- [Goal of the exercise]: Quote the lines exactly, starting with the line that contains "what is given" and ending with the line that contains "made[ob].matrix_basis = m", and leave out all other lines.

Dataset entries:
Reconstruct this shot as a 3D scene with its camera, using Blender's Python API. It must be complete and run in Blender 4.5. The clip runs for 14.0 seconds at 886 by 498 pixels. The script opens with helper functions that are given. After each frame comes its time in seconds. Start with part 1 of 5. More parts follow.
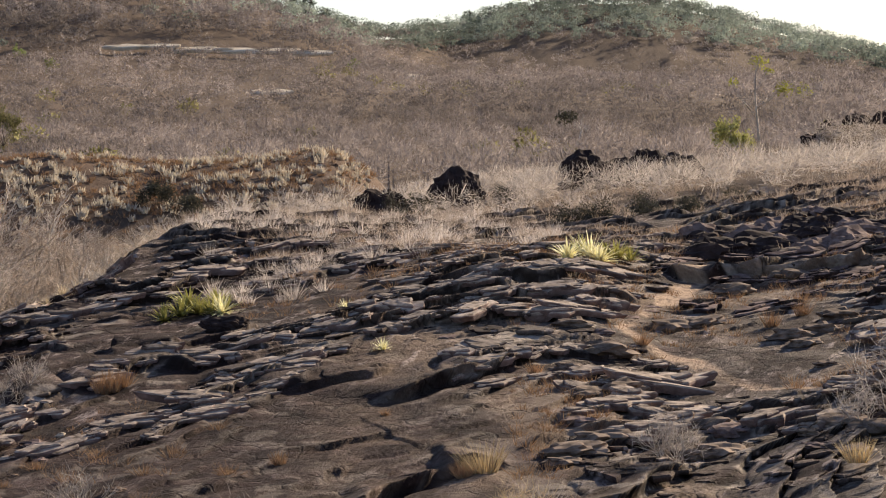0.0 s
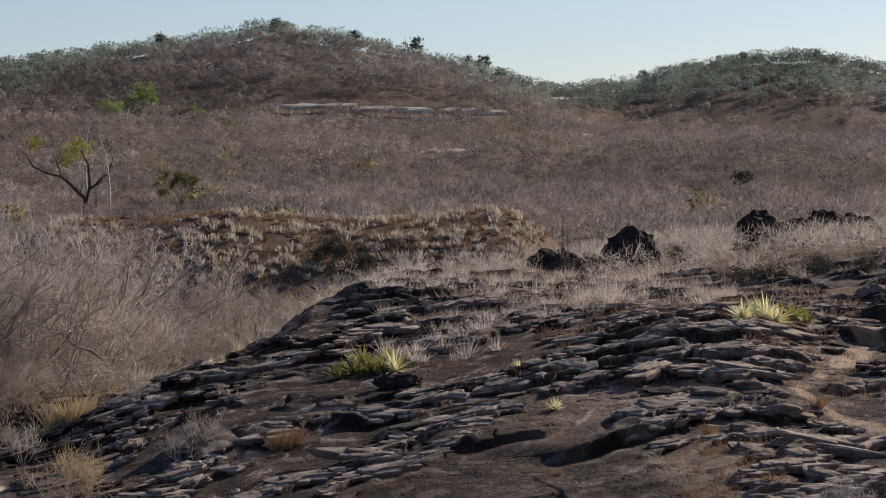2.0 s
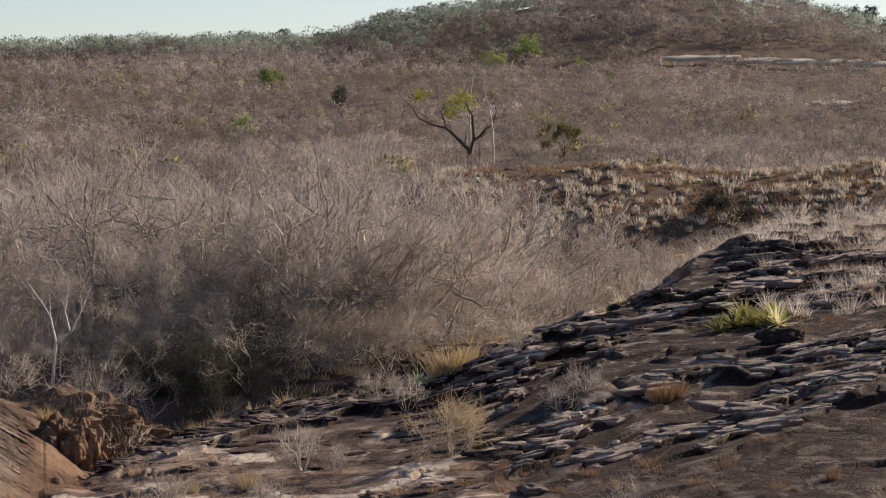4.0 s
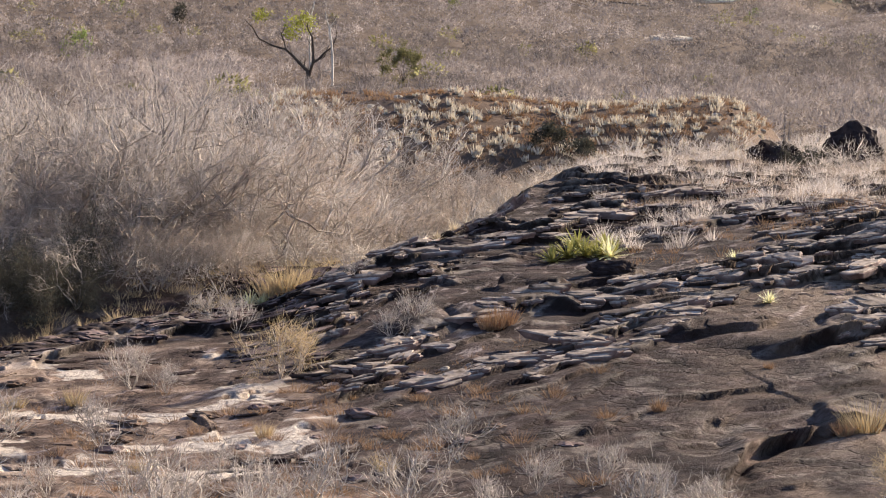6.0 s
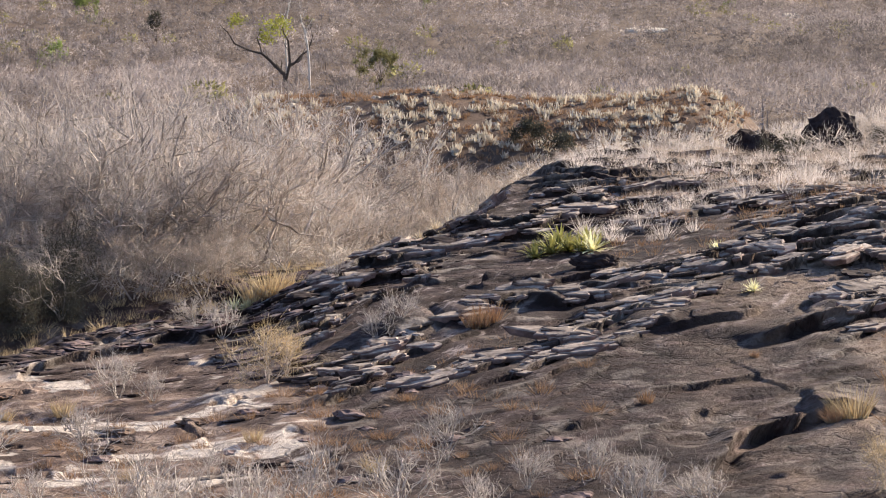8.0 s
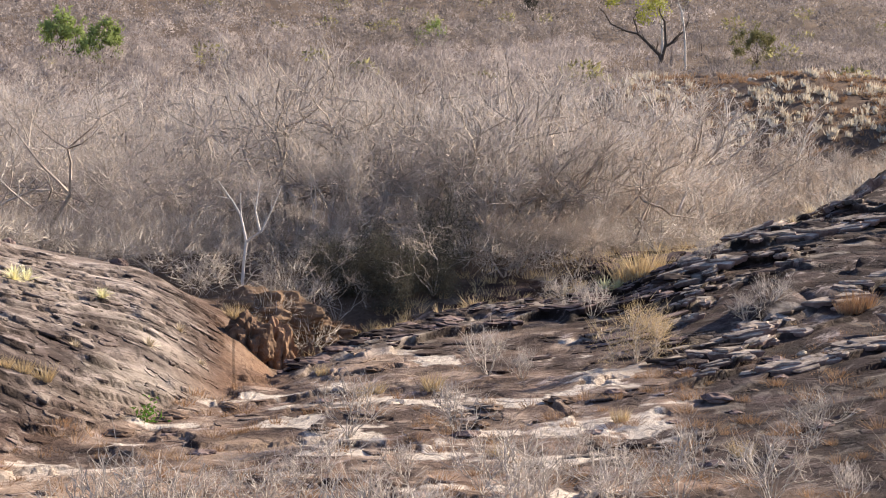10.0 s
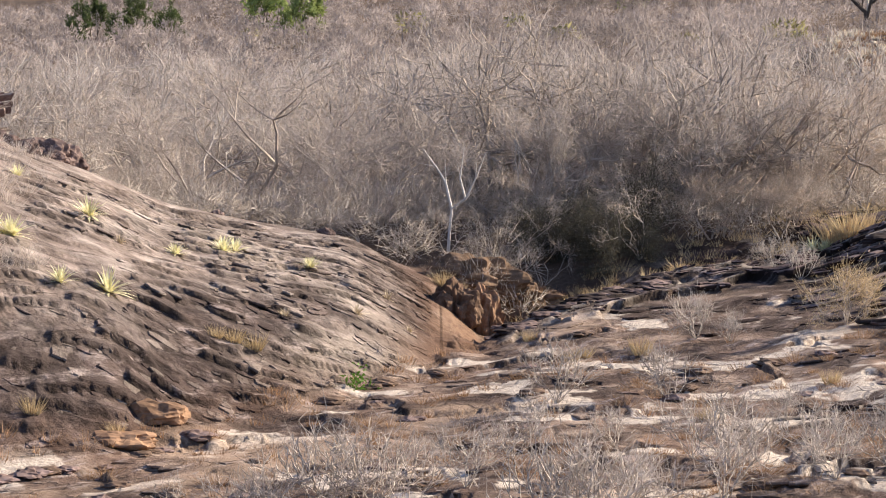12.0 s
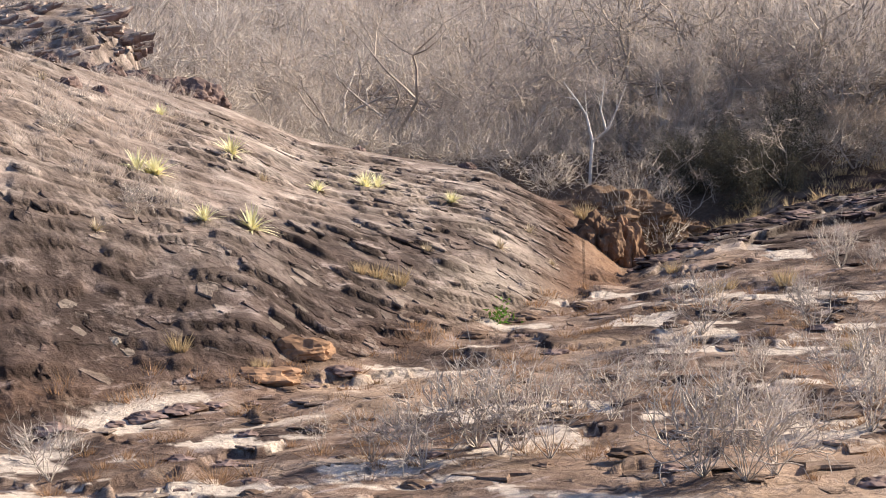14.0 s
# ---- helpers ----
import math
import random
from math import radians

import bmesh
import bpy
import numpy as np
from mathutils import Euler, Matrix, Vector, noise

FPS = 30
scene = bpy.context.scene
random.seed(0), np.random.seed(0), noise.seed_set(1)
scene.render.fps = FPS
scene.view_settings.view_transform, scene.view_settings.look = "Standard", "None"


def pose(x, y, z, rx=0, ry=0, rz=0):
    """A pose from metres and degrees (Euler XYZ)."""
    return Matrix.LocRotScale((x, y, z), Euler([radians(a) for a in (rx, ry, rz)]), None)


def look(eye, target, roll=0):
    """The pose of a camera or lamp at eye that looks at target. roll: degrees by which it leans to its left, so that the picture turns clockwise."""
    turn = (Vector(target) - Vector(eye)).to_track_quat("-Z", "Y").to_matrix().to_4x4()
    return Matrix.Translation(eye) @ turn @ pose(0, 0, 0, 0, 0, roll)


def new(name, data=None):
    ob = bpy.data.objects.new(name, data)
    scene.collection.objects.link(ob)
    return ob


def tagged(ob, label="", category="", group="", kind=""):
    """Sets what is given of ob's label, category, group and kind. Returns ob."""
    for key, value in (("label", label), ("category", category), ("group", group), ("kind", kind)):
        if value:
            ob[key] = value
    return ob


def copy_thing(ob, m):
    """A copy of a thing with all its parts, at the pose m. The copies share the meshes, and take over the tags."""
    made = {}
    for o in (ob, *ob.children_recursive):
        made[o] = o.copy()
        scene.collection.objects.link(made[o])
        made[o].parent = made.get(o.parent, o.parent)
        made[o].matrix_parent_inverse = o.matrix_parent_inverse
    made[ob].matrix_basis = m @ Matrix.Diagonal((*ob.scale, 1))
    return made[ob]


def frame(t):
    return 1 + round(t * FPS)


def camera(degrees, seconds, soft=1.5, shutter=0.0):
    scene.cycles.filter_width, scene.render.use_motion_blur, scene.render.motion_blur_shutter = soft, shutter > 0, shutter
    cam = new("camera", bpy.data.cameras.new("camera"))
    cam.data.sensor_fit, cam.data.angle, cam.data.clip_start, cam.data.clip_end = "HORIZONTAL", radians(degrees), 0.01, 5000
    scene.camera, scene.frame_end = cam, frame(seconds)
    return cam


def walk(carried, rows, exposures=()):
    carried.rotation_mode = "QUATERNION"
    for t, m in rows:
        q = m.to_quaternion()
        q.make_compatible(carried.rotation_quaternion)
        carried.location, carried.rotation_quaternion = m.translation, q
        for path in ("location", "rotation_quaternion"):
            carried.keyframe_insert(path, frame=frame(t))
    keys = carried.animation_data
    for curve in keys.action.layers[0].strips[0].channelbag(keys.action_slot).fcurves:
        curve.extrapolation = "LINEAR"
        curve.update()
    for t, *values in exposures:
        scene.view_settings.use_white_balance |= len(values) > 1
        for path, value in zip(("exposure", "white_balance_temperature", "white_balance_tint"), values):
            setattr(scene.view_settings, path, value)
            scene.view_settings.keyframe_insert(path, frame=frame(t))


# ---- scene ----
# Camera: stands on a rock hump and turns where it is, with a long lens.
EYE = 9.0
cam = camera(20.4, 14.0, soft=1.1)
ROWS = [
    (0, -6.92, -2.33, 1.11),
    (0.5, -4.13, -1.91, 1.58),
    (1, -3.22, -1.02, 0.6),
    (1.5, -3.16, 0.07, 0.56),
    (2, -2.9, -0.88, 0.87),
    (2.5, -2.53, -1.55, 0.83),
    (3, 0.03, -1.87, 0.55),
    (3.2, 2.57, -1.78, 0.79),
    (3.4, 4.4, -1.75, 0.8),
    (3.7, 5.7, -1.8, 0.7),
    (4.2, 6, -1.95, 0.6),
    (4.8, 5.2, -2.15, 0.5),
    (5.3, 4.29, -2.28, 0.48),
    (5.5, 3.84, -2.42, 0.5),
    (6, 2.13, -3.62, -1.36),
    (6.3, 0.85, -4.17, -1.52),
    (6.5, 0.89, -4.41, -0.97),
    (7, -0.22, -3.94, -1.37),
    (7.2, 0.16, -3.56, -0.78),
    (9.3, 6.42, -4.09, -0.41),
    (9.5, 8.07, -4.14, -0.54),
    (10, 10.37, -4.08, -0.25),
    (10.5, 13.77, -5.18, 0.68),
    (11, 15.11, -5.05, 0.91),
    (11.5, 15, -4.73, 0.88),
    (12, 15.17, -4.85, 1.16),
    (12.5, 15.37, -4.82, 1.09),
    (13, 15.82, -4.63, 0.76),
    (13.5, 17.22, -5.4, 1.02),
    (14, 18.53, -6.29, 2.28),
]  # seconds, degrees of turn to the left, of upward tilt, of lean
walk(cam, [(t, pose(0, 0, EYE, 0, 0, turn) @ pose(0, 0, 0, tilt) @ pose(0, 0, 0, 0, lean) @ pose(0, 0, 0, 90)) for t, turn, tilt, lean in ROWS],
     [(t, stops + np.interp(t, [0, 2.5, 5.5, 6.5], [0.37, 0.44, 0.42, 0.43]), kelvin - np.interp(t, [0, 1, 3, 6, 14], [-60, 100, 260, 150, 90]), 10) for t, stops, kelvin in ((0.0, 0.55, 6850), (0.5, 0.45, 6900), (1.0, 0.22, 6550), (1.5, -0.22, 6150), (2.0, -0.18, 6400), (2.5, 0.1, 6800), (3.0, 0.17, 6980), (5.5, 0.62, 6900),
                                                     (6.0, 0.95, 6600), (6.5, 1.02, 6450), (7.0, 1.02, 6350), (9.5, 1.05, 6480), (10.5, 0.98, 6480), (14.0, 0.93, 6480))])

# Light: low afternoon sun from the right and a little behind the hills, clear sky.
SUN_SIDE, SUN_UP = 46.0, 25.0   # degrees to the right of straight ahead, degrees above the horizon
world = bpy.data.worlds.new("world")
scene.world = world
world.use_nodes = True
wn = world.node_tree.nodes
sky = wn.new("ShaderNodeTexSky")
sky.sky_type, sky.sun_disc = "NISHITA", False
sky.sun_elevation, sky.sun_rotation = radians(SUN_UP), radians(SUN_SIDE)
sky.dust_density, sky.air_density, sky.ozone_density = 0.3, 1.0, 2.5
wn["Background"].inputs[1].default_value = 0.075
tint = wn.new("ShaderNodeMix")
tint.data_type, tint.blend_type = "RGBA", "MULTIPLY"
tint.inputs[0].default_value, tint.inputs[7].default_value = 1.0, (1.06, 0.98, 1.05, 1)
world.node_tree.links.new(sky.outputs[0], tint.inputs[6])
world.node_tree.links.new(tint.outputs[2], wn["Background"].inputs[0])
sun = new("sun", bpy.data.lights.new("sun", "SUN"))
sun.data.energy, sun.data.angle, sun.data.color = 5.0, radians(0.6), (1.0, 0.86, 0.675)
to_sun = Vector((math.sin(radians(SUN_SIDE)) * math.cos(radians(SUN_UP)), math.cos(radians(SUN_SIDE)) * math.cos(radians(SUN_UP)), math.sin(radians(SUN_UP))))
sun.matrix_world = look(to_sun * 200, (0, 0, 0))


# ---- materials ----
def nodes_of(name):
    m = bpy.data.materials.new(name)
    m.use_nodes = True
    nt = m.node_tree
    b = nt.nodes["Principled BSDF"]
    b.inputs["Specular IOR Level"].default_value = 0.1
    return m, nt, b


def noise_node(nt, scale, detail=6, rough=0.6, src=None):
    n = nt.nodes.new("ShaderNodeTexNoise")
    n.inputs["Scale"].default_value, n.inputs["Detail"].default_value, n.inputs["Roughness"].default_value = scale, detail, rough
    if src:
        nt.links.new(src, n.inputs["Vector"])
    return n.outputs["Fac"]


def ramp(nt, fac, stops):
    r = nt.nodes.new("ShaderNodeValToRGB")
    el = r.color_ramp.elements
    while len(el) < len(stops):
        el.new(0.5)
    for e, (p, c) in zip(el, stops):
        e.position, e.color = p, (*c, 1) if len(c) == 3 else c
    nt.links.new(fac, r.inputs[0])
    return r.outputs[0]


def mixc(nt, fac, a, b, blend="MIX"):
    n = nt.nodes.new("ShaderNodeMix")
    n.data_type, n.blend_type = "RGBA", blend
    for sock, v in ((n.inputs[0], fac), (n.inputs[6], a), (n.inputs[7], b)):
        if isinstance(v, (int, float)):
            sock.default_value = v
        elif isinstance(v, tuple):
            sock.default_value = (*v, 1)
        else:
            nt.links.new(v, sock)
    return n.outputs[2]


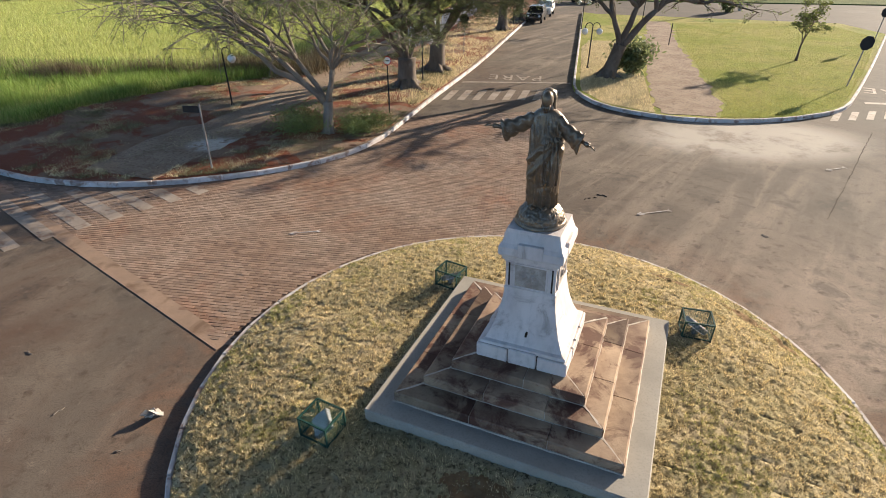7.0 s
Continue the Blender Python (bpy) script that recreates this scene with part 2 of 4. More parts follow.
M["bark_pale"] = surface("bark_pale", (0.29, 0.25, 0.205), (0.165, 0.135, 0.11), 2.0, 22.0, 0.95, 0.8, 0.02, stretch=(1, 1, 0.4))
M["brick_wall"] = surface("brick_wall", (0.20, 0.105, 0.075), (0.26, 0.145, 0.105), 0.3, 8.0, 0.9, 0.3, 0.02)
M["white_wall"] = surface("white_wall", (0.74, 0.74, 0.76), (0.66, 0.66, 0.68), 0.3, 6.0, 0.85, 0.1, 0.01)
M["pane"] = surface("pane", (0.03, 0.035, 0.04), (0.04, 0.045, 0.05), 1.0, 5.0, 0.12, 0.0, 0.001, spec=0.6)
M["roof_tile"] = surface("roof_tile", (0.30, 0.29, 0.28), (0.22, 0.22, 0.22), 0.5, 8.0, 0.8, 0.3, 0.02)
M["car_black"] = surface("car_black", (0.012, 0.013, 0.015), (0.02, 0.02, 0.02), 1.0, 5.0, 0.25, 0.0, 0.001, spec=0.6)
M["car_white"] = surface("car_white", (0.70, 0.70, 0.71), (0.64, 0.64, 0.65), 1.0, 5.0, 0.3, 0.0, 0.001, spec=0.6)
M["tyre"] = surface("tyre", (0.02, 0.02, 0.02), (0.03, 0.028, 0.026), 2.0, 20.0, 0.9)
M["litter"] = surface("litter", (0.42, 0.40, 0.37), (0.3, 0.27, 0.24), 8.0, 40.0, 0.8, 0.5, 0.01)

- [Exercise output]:
    """Sets what is given of ob's label, category, group and kind. Returns ob."""
    for key, value in (("label", label), ("category", category), ("group", group), ("kind", kind)):
        if value:
            ob[key] = value
    return ob


def copy_thing(ob, m):
    """A copy of a thing with all its parts, at the pose m. The copies share the meshes, and take over the tags."""
    made = {}
    for o in (ob, *ob.children_recursive):
        made[o] = o.copy()
        scene.collection.objects.link(made[o])
        made[o].parent = made.get(o.parent, o.parent)
        made[o].matrix_parent_inverse = o.matrix_parent_inverse
    made[ob].matrix_basis = m @ Matrix.Diagonal((*ob.scale, 1))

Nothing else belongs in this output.